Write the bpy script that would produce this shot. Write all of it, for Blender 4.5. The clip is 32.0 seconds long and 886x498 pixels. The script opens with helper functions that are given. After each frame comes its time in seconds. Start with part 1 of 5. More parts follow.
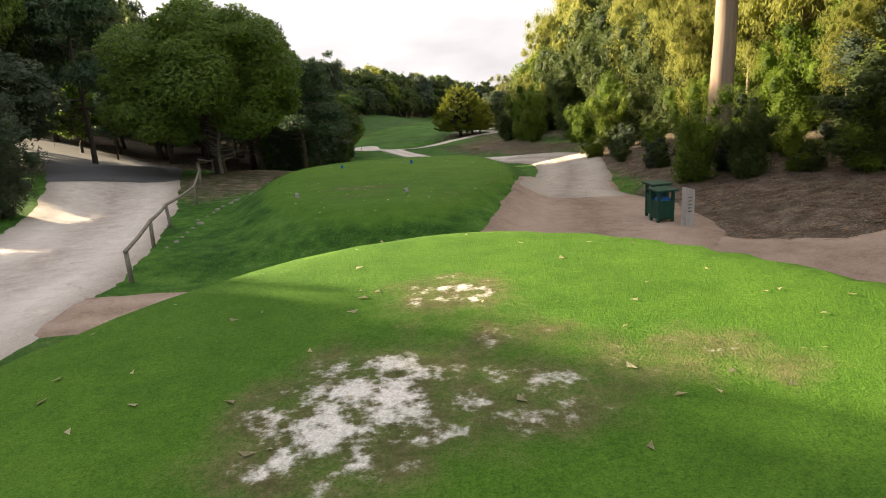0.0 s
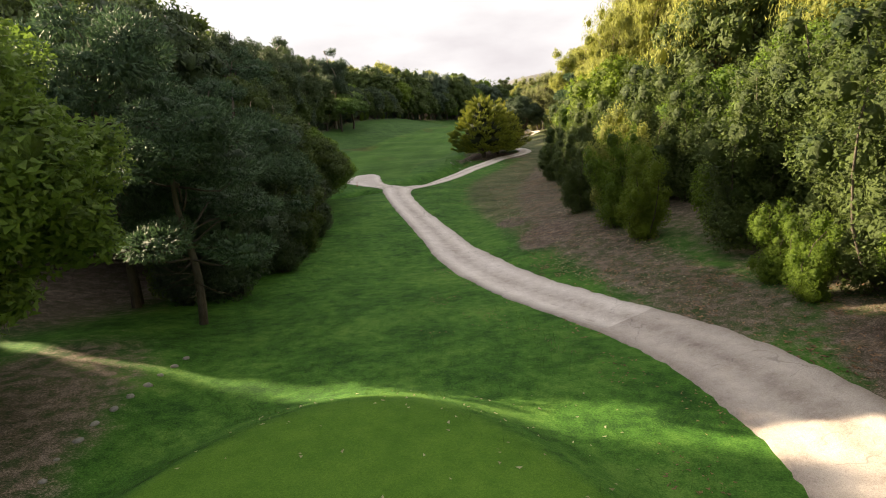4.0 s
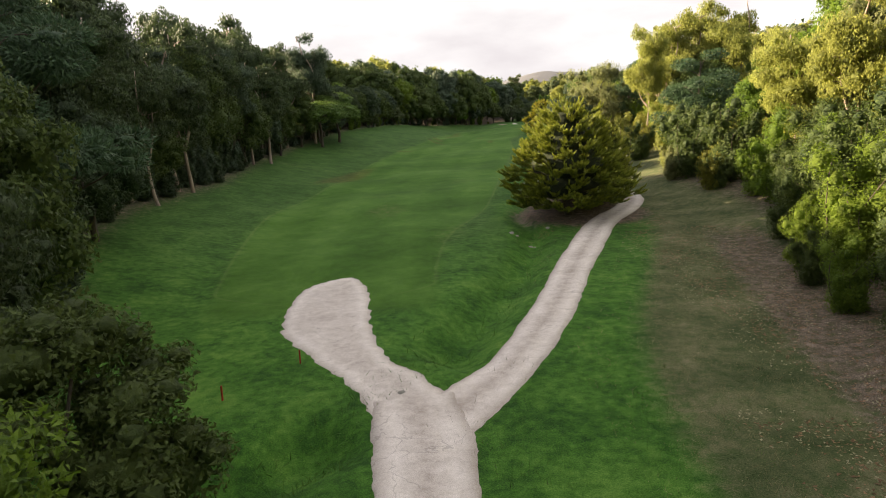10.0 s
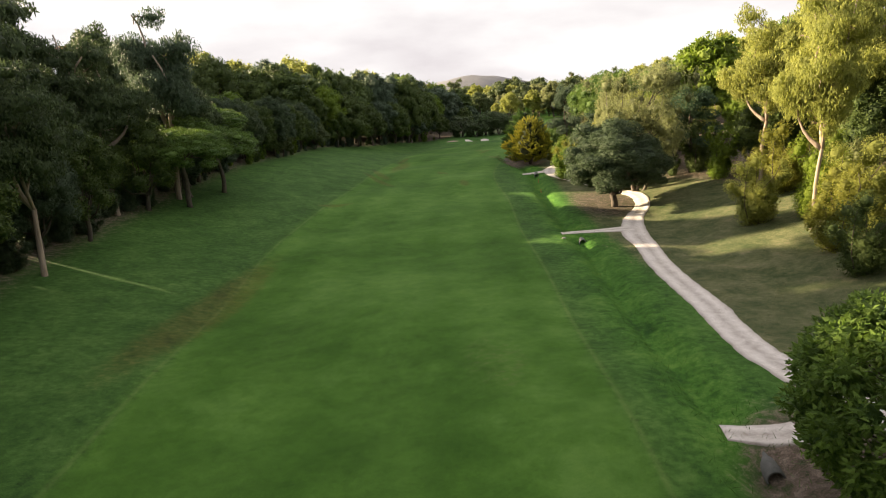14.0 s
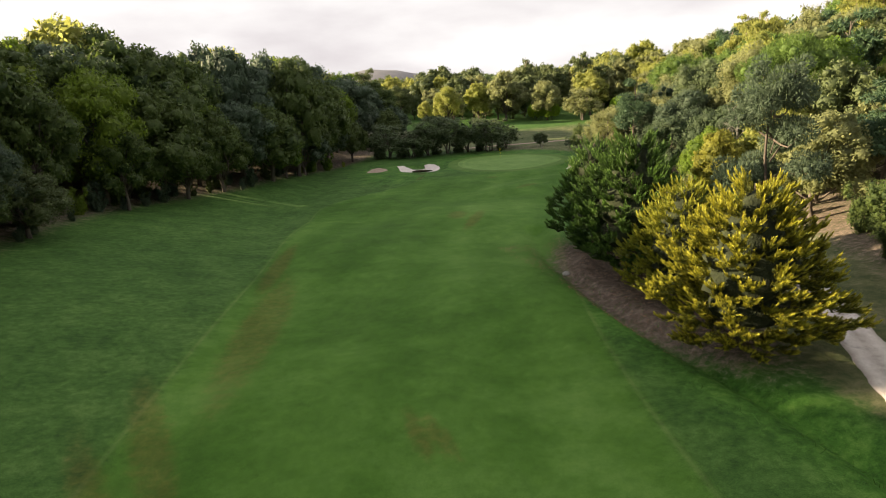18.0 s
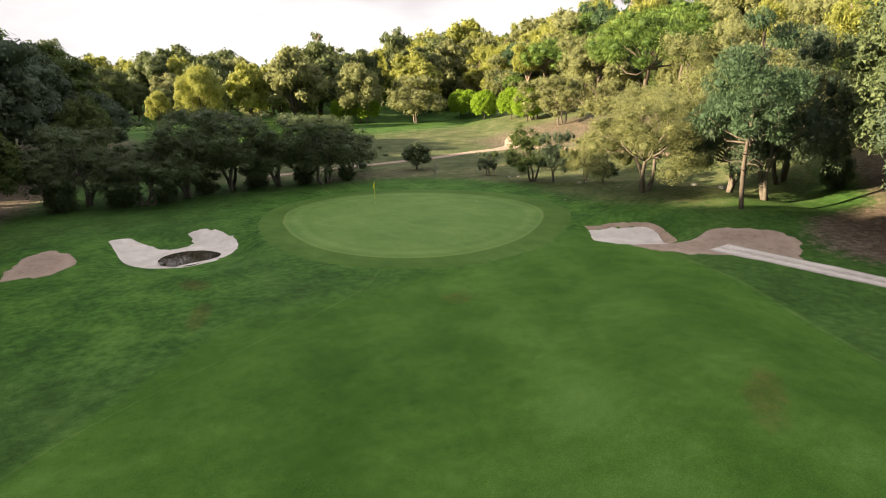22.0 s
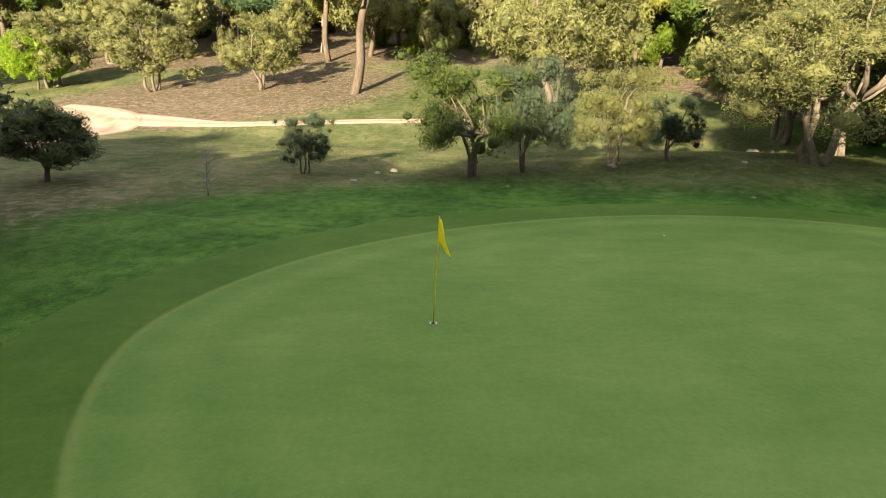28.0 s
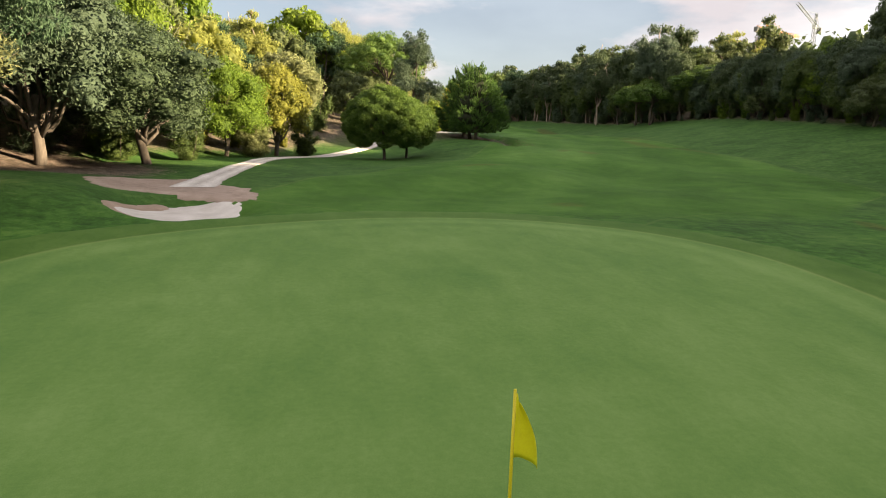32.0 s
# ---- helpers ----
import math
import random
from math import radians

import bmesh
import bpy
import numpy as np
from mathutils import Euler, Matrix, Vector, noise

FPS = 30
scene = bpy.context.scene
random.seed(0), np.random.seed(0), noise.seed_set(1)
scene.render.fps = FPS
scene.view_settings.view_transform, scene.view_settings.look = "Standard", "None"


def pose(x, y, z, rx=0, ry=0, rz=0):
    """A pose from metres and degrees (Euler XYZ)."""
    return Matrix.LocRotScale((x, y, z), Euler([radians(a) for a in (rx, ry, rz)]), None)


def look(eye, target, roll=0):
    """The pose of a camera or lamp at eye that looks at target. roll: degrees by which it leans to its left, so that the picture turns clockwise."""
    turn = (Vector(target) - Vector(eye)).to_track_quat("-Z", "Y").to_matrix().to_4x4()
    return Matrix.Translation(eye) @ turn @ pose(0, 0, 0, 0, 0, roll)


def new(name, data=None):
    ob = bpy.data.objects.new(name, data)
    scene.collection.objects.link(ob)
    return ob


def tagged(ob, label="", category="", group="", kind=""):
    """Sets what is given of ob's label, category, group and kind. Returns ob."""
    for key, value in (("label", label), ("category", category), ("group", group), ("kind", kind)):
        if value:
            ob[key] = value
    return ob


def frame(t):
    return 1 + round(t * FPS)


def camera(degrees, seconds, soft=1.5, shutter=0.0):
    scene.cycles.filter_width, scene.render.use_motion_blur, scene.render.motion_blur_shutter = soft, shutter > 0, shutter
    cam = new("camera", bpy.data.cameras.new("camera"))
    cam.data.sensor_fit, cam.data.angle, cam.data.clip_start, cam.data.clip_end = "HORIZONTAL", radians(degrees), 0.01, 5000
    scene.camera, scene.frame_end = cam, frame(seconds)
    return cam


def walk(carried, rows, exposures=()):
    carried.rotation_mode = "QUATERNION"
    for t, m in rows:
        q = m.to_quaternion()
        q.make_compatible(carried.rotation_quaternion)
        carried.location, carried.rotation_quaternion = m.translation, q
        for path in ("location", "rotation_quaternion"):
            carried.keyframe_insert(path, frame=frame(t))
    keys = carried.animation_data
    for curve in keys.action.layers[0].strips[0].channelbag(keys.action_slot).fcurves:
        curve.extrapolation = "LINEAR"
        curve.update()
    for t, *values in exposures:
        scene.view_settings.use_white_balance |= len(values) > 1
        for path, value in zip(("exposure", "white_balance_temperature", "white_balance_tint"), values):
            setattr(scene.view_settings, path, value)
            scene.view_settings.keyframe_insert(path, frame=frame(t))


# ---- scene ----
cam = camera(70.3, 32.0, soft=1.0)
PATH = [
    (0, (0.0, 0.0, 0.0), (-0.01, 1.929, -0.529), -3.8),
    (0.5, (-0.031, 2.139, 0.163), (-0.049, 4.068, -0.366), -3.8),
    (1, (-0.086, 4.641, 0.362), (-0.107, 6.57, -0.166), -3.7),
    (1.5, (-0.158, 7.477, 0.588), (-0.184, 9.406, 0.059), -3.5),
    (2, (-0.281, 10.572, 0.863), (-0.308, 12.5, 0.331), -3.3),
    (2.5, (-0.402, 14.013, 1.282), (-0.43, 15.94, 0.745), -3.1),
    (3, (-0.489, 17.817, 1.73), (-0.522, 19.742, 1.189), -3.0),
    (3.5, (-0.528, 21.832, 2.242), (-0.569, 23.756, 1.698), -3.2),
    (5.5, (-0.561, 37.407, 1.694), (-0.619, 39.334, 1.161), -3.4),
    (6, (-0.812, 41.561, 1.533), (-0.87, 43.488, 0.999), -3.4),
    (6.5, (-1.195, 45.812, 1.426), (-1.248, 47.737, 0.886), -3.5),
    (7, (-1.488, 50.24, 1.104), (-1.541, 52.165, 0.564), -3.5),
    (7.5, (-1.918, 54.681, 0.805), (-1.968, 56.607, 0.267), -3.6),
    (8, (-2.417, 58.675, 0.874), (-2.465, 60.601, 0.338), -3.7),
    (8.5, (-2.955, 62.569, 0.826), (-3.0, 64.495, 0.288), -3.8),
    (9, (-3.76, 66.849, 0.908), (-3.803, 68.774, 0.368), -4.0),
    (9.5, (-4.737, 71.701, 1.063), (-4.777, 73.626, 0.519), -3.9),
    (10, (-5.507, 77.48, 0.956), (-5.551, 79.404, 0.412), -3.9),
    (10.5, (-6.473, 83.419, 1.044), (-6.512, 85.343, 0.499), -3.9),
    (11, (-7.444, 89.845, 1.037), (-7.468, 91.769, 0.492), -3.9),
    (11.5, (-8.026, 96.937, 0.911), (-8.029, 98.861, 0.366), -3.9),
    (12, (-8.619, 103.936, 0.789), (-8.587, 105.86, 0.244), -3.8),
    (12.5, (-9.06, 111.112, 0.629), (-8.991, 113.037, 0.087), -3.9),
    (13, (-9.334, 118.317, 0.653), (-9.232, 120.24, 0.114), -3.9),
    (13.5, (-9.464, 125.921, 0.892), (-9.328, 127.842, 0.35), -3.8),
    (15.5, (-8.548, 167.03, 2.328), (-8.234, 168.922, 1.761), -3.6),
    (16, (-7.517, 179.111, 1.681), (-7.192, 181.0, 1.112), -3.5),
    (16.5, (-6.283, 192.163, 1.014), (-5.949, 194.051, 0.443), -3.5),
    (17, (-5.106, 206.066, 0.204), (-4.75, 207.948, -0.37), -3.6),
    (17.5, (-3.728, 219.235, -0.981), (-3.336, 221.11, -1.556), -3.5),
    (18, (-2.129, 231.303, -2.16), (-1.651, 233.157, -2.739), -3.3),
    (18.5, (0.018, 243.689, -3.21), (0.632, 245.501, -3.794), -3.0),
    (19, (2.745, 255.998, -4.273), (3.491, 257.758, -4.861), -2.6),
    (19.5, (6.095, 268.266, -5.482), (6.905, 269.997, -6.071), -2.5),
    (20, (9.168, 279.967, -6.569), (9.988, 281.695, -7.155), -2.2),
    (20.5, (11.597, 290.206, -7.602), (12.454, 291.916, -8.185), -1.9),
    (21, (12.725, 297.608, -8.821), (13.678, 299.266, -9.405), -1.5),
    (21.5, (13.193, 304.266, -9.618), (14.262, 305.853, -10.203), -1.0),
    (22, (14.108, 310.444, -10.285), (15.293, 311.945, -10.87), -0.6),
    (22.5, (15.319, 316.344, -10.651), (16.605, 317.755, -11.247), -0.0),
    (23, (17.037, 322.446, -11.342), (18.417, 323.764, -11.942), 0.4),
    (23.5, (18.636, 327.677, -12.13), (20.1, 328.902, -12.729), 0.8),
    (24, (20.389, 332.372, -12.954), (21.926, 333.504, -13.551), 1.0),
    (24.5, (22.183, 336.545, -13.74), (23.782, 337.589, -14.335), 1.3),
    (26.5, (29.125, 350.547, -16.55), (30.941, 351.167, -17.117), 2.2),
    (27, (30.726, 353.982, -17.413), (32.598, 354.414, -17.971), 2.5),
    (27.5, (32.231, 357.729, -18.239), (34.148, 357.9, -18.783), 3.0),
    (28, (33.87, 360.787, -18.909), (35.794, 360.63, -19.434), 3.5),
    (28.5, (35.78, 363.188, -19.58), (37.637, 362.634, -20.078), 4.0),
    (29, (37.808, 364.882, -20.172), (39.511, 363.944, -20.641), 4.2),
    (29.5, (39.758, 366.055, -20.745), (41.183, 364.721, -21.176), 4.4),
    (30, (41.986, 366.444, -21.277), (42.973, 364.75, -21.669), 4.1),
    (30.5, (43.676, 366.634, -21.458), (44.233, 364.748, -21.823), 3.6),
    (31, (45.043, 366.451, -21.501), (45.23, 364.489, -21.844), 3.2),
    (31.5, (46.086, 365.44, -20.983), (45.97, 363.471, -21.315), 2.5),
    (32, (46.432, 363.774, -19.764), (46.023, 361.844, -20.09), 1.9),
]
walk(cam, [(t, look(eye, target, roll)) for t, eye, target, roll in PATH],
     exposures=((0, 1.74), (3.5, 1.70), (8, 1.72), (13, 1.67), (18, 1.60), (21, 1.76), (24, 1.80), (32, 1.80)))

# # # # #

Look back at the data above. Transcribe exactly the lines starting at the line that contains "return Matrix.LocRotScale((x, y, z), Euler([radians(a)" and ending at the line that contains "scene.view_settings.use_white_balance |= len(values)".

Finished task -
    return Matrix.LocRotScale((x, y, z), Euler([radians(a) for a in (rx, ry, rz)]), None)


def look(eye, target, roll=0):
    """The pose of a camera or lamp at eye that looks at target. roll: degrees by which it leans to its left, so that the picture turns clockwise."""
    turn = (Vector(target) - Vector(eye)).to_track_quat("-Z", "Y").to_matrix().to_4x4()
    return Matrix.Translation(eye) @ turn @ pose(0, 0, 0, 0, 0, roll)


def new(name, data=None):
    ob = bpy.data.objects.new(name, data)
    scene.collection.objects.link(ob)
    return ob


def tagged(ob, label="", category="", group="", kind=""):
    """Sets what is given of ob's label, category, group and kind. Returns ob."""
    for key, value in (("label", label), ("category", category), ("group", group), ("kind", kind)):
        if value:
            ob[key] = value
    return ob


def frame(t):
    return 1 + round(t * FPS)


def camera(degrees, seconds, soft=1.5, shutter=0.0):
    scene.cycles.filter_width, scene.render.use_motion_blur, scene.render.motion_blur_shutter = soft, shutter > 0, shutter
    cam = new("camera", bpy.data.cameras.new("camera"))
    cam.data.sensor_fit, cam.data.angle, cam.data.clip_start, cam.data.clip_end = "HORIZONTAL", radians(degrees), 0.01, 5000
    scene.camera, scene.frame_end = cam, frame(seconds)
    return cam


def walk(carried, rows, exposures=()):
    carried.rotation_mode = "QUATERNION"
    for t, m in rows:
        q = m.to_quaternion()
        q.make_compatible(carried.rotation_quaternion)
        carried.location, carried.rotation_quaternion = m.translation, q
        for path in ("location", "rotation_quaternion"):
            carried.keyframe_insert(path, frame=frame(t))
    keys = carried.animation_data
    for curve in keys.action.layers[0].strips[0].channelbag(keys.action_slot).fcurves:
        curve.extrapolation = "LINEAR"
        curve.update()
    for t, *values in exposures:
        scene.view_settings.use_white_balance |= len(values) > 1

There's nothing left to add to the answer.